__Given problem__
Show only lines that include "script".

__Rows__
-.-.-
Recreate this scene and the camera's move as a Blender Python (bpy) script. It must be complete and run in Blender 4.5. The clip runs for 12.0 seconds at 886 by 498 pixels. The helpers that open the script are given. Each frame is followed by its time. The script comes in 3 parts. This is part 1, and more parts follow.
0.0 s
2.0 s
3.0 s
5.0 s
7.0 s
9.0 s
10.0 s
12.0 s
-.-.-
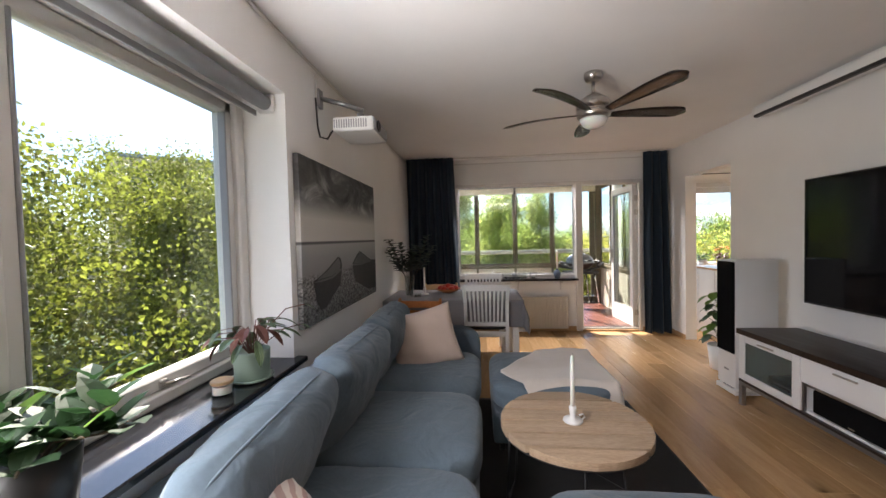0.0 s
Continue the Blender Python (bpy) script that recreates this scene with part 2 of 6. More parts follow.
-.-.-
__Response to the task__
Recreate this scene and the camera's move as a Blender Python (bpy) script. It must be complete and run in Blender 4.5. The clip runs for 12.0 seconds at 886 by 498 pixels. The helpers that open the script are given. Each frame is followed by its time. The script comes in 3 parts. This is part 1, and more parts follow.
Continue the Blender Python (bpy) script that recreates this scene with part 2 of 6. More parts follow.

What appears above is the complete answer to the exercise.